Muscovites link hands to protest Putin's grip on power

Text by News Wires

Latest update : 2012-02-26

Thousands of Russians joined hands on Sunday to form a ring around Moscow in protest against Prime Minister Vladimir Putin's bid for a new term as president in elections on March 4.

AFP - Thousands of Russians linked hands Sunday around Moscow in a symbolic protest against Prime Minister Vladimir Putin's expected return to the Kremlin for a third term in elections next weekend.

A din of endless honking descended on Moscow's 16-kilometre (10-mile) Garden Ring Road as drivers expressed support to large crowds of smiling and waving people who gathered in freezing weather under a heavy gray sky.

"We came here because we disagree with what happened in the legislative elections," said Mikhail, 22, in reference to fraud-tainted December 4 polls that sparked the first mass protests of Putin's 12-year domination of Russia.

"People came here because they hope that this time their votes will be counted," said another 48-year-old member of the human chain, also called Mikhail.

Police estimated that 11,000 people had shown up for the event, less than an hour after its 2:00 pm (1000 GMT) start.

An AFP reporter saw some 3,000 people also march through Putin's native city of Saint Petersburg chanting "Russia Without Putin" as hundreds of crack OMON officers watched tensely on the side road.
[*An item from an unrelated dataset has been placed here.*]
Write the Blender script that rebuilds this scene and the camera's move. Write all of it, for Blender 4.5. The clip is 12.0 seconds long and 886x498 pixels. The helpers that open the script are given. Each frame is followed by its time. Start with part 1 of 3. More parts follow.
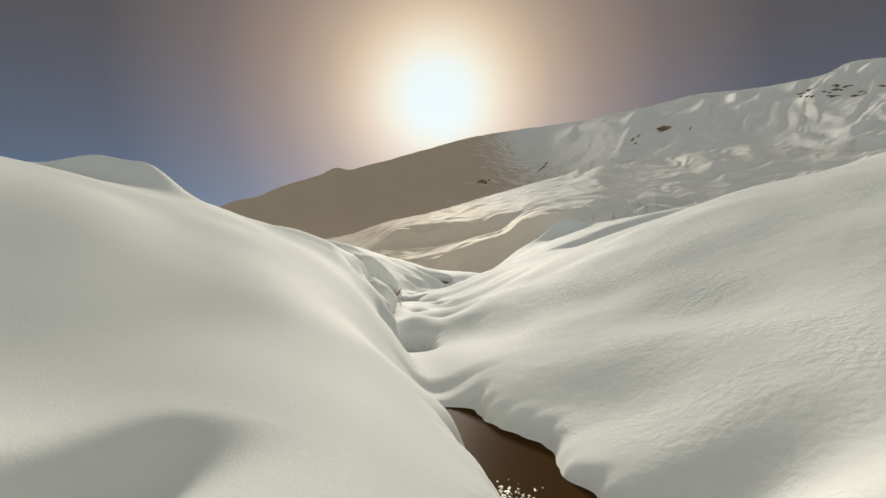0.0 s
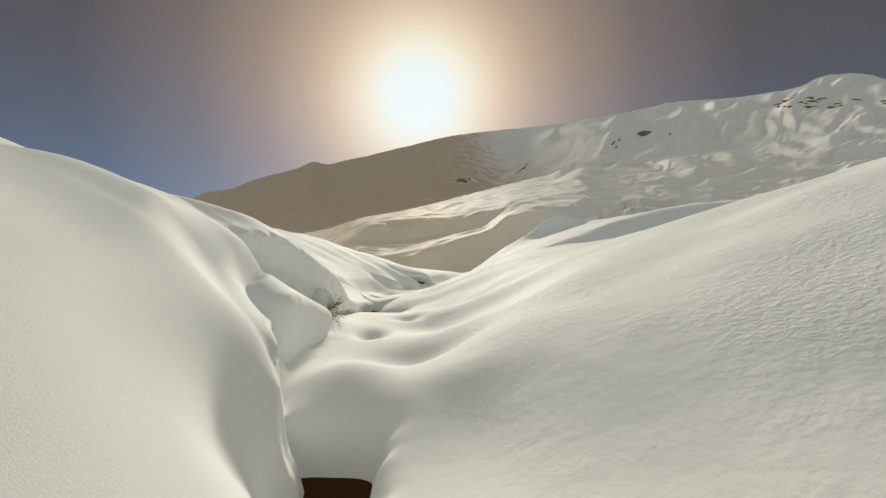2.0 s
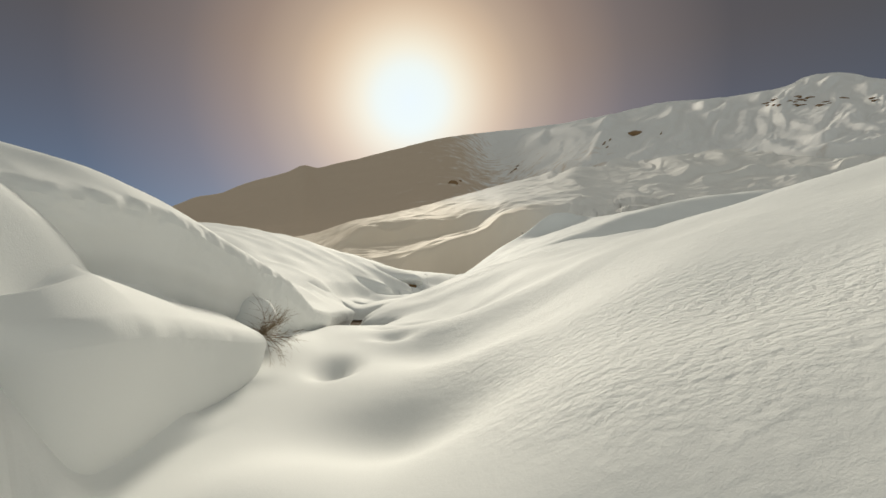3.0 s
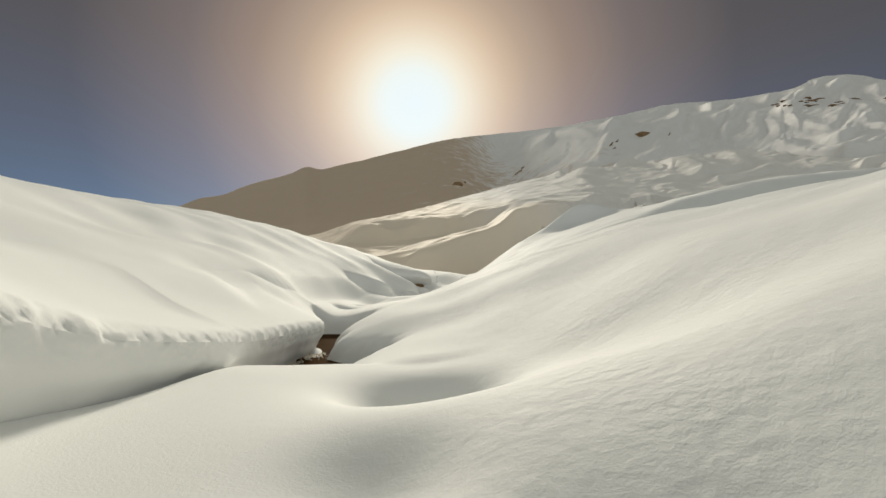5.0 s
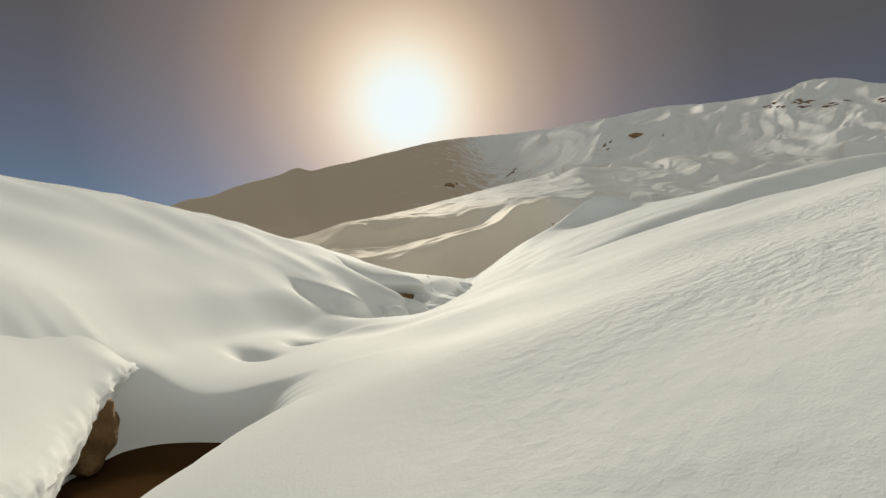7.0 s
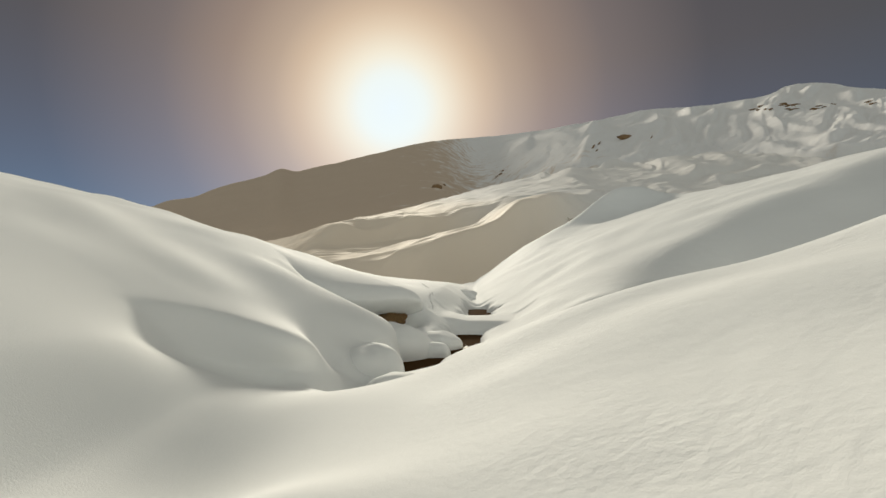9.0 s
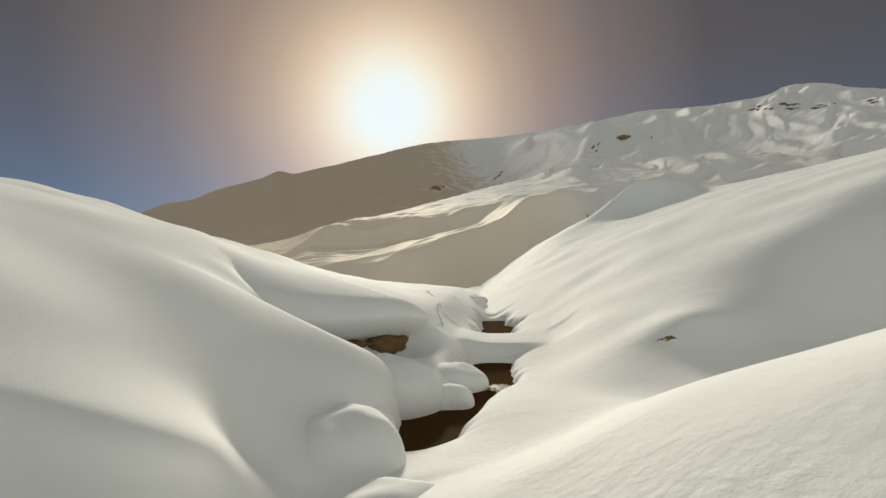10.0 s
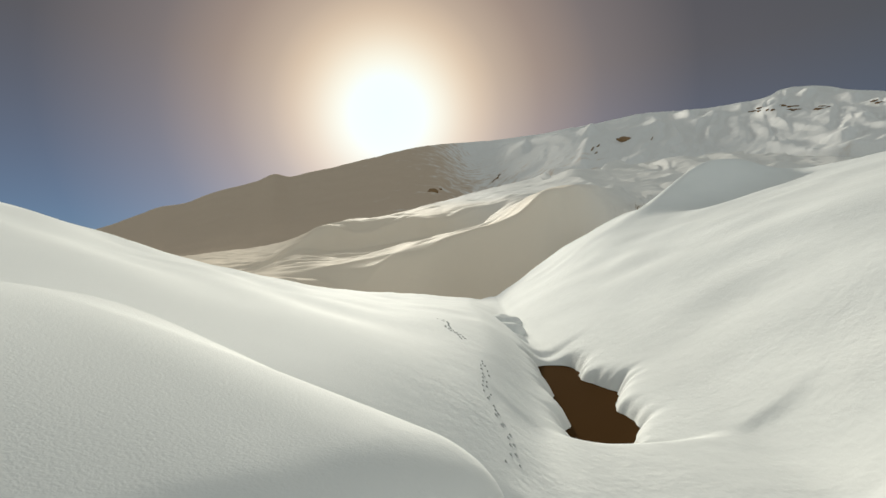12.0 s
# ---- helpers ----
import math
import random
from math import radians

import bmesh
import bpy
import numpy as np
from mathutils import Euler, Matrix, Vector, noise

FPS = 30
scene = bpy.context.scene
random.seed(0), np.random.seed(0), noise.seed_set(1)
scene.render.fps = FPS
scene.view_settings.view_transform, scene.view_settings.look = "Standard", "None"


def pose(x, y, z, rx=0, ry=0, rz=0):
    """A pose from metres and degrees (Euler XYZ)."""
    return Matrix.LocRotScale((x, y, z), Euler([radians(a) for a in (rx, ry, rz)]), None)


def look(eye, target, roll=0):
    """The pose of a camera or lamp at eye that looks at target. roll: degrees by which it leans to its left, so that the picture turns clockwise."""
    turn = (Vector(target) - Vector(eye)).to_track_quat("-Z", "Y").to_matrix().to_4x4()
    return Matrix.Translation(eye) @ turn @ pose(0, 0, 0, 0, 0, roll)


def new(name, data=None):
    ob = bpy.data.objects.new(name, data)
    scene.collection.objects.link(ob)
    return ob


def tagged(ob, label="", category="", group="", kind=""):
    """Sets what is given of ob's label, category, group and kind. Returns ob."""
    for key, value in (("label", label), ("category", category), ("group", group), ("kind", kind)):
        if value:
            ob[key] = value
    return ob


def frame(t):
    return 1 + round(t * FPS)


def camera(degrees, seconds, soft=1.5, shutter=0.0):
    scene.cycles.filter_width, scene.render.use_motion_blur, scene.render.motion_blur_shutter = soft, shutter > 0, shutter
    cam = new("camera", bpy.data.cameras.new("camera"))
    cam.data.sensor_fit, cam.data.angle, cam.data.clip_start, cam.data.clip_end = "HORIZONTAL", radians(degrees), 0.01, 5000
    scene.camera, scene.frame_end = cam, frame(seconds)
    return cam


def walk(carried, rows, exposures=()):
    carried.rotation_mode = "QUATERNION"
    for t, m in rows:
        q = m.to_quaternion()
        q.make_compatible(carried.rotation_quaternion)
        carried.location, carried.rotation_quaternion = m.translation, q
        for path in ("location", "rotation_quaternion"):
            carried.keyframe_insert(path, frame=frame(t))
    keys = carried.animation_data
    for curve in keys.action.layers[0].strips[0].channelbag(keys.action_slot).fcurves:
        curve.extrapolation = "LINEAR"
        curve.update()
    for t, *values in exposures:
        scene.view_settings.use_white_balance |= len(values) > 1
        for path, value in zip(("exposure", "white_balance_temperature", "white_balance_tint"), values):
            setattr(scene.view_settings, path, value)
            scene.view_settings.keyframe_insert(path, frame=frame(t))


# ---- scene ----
cam = camera(80, 12.0)
PATH = [
    (0.0, (0.000, 0.000, 7.000), (0.002, 9.985, 7.550), 0.02),
    (0.5, (0.087, 6.093, 7.076), (0.202, 16.078, 7.618), 0.43),
    (1.0, (0.167, 12.004, 7.137), (0.340, 21.988, 7.672), 0.85),
    (1.5, (0.176, 18.322, 7.166), (0.453, 28.304, 7.701), 1.28),
    (2.0, (0.233, 24.216, 7.142), (0.662, 34.192, 7.681), 1.46),
    (2.5, (0.316, 29.957, 7.079), (0.864, 39.926, 7.644), 1.57),
    (3.0, (0.404, 35.781, 7.040), (0.984, 45.746, 7.631), 0.68),
    (5.0, (-0.028, 58.841, 6.182), (0.482, 68.807, 6.828), 0.87),
    (5.5, (-0.018, 64.789, 6.461), (0.518, 74.753, 7.109), 0.88),
    (6.0, (0.229, 71.286, 6.669), (0.789, 81.248, 7.330), 0.92),
    (6.5, (0.377, 77.501, 6.936), (1.001, 87.459, 7.609), 0.69),
    (7.0, (0.457, 82.994, 7.096), (1.130, 92.948, 7.788), 0.78),
    (9.0, (0.225, 107.099, 8.155), (1.147, 117.028, 8.894), 0.74),
    (9.5, (0.359, 113.684, 8.452), (1.288, 123.612, 9.208), 0.57),
    (10.0, (0.437, 119.991, 8.744), (1.384, 129.916, 9.523), 0.46),
    (10.5, (0.525, 125.845, 9.208), (1.511, 135.765, 9.996), 0.44),
    (11.0, (0.494, 131.562, 9.584), (1.503, 141.478, 10.388), 0.39),
    (11.5, (0.491, 137.641, 9.926), (1.523, 147.553, 10.750), 0.32),
    (12.0, (0.856, 144.268, 10.194), (1.857, 154.182, 11.041), 0.33),
]
walk(cam, [(t, look(eye, target, roll)) for t, eye, target, roll in PATH], [(0.0, 0.0, 6450, 10), (1.0, 0.06, 6380, 10), (2.0, 0.0, 6500, 10), (9.5, 0.0, 6500, 10), (11.0, 0.03, 6380, 10), (12.0, 0.15, 6180, 8)])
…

Smaller anti-Putin demonstrations were reported in the Siberian cities of Tomsk and Kemerovo.

"This might be the last peaceful protest because no one knows what might happen on March 5," popular writer and protest co-leader Boris Akunin said at the Moscow event, referring to a meeting planned a day after the elections.

"That meeting is unsanctioned and it is already obvious that a lot of people are going to come out," he told the private Rain television network.

"The police might behave differently from the way they are acting now and this seriously concerns me.

Russia has witnessed more than a month of weekly rival rallies between Putin's foes and his state-backed supporters in advance of elections that the 59-year-old former KGB spy is almost certain to win.

The latest polls and forecasts show Putin winning in the first round with around 10 percentage points fewer than the 71 percent he secured on his re-election to a second term in 2004.

But some leading members of the opposition have already vowed to bring out their supporters onto the streets in what could be a tense start to a new six-year term by Putin in which his rule will be challenged for the first time.

Organisers of the "Great White Ring" event said they need 34,000 people to build a complete human chain around inner Moscow.

The Russian strongman's supporters fought back by staging their own event on a central Moscow square called "Putin Loves Everyone".

A Kremlin youth group handed out ribbons with the Russian tricolour flag -- a clear reference to the white ribbons worn by the opposition -- throughout the afternoon.

Posters and flags reading "For Putin. It is as Simple as That" with images of the Russian premier also popped out around the city and spots where Muscovites were expected to link hands for the opposition protests.

The protest action echoes a historic human chain that the three tiny Baltic states organised in 1989 to demand their independence from the Soviet Union.

More than a million people were estimated to have taken part in a protest that was followed in the subsequent two years by their declarations of independence and the Soviet system's collapse.